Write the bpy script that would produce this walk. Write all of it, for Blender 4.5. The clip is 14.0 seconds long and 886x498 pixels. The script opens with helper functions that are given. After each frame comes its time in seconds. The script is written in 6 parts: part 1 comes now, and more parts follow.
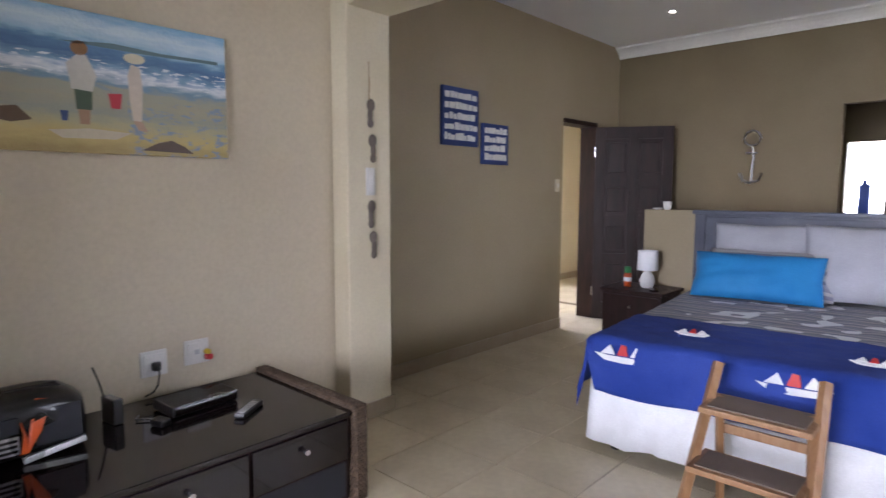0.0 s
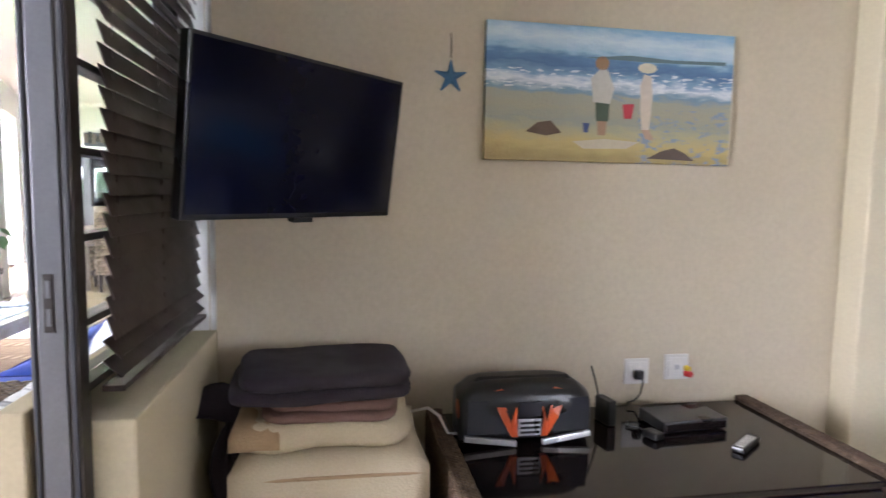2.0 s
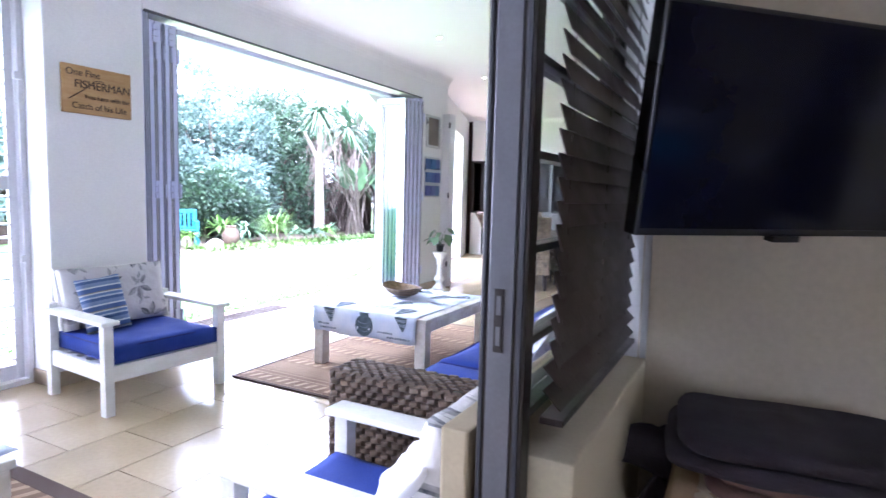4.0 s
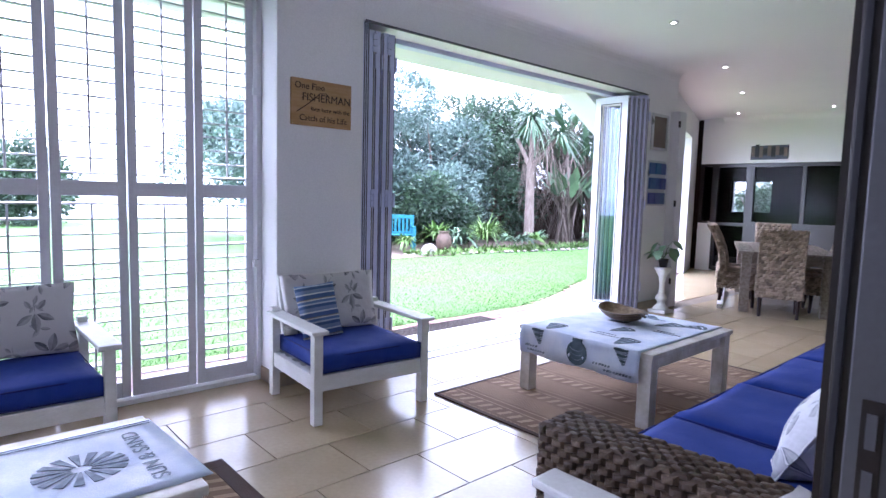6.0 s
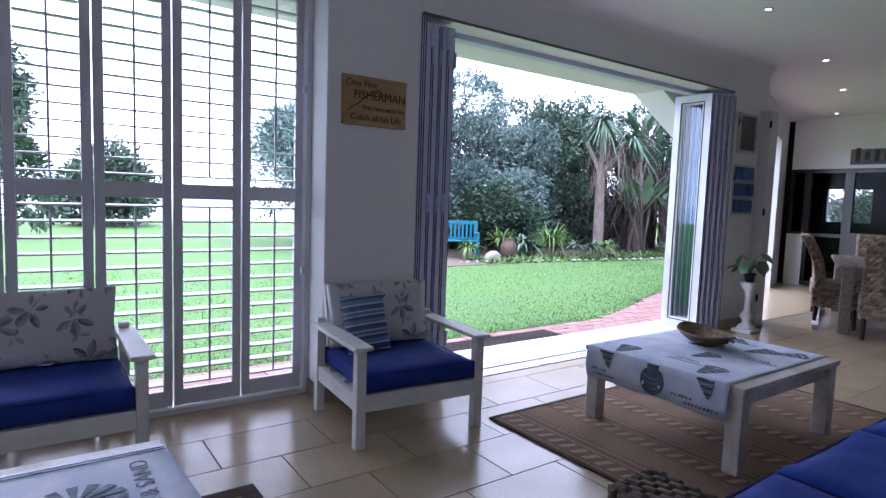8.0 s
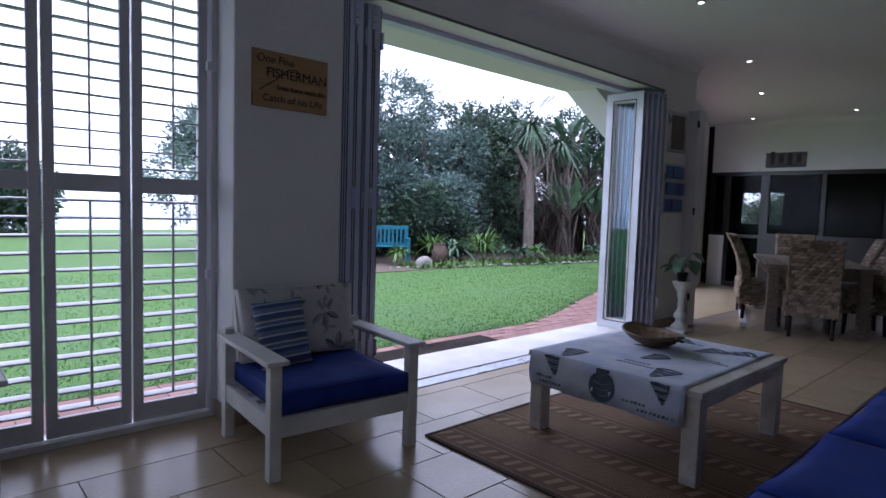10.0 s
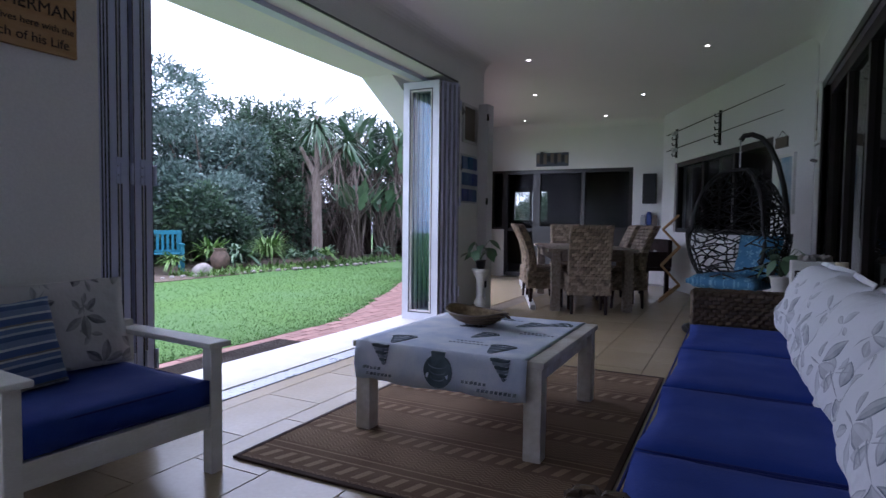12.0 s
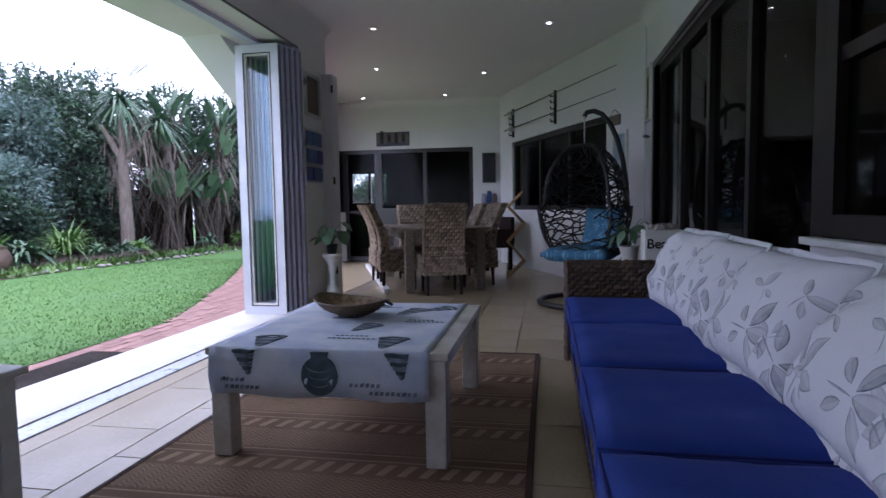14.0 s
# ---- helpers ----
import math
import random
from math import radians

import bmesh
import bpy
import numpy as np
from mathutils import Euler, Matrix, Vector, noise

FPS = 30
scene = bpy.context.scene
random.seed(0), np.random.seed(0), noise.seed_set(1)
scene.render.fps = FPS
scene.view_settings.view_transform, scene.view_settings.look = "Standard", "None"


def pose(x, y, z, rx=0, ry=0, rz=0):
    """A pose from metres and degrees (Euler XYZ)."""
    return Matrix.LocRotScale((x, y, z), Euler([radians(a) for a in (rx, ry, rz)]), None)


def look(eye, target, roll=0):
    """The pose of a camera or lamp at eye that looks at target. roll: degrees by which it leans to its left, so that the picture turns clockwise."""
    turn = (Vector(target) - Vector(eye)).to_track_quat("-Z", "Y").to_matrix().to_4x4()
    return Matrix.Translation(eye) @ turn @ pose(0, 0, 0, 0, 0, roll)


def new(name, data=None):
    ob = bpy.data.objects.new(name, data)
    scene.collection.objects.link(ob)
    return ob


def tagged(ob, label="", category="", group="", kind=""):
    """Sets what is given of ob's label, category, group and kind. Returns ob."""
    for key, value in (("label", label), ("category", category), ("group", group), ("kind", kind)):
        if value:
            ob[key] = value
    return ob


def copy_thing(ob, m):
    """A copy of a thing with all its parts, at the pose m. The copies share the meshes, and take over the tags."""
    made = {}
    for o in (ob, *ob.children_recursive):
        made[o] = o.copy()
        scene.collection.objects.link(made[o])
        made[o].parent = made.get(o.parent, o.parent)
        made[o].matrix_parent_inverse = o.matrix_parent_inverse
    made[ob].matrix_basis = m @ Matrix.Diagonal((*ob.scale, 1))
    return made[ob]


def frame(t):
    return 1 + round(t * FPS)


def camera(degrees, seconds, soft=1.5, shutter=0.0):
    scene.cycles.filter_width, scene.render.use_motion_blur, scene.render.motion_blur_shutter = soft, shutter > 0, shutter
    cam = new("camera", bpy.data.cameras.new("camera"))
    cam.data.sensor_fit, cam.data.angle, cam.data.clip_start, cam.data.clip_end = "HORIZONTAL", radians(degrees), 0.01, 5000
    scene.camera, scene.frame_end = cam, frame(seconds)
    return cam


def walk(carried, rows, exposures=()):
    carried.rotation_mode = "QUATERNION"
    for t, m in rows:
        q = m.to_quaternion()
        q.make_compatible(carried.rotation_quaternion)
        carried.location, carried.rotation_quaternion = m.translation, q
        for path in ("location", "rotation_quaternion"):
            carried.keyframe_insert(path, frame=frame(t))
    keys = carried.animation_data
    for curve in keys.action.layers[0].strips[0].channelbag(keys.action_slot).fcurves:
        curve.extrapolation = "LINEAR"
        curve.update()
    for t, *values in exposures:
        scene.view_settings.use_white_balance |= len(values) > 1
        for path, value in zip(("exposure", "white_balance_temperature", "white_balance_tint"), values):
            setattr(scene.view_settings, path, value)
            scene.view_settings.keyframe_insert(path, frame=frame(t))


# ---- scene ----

● ● ● ● ●

> _TASK PROMPT_
Count how many lines in the data above hold the string "objects", and give the number with no other words.

> _COMPLETE OUTPUT_
3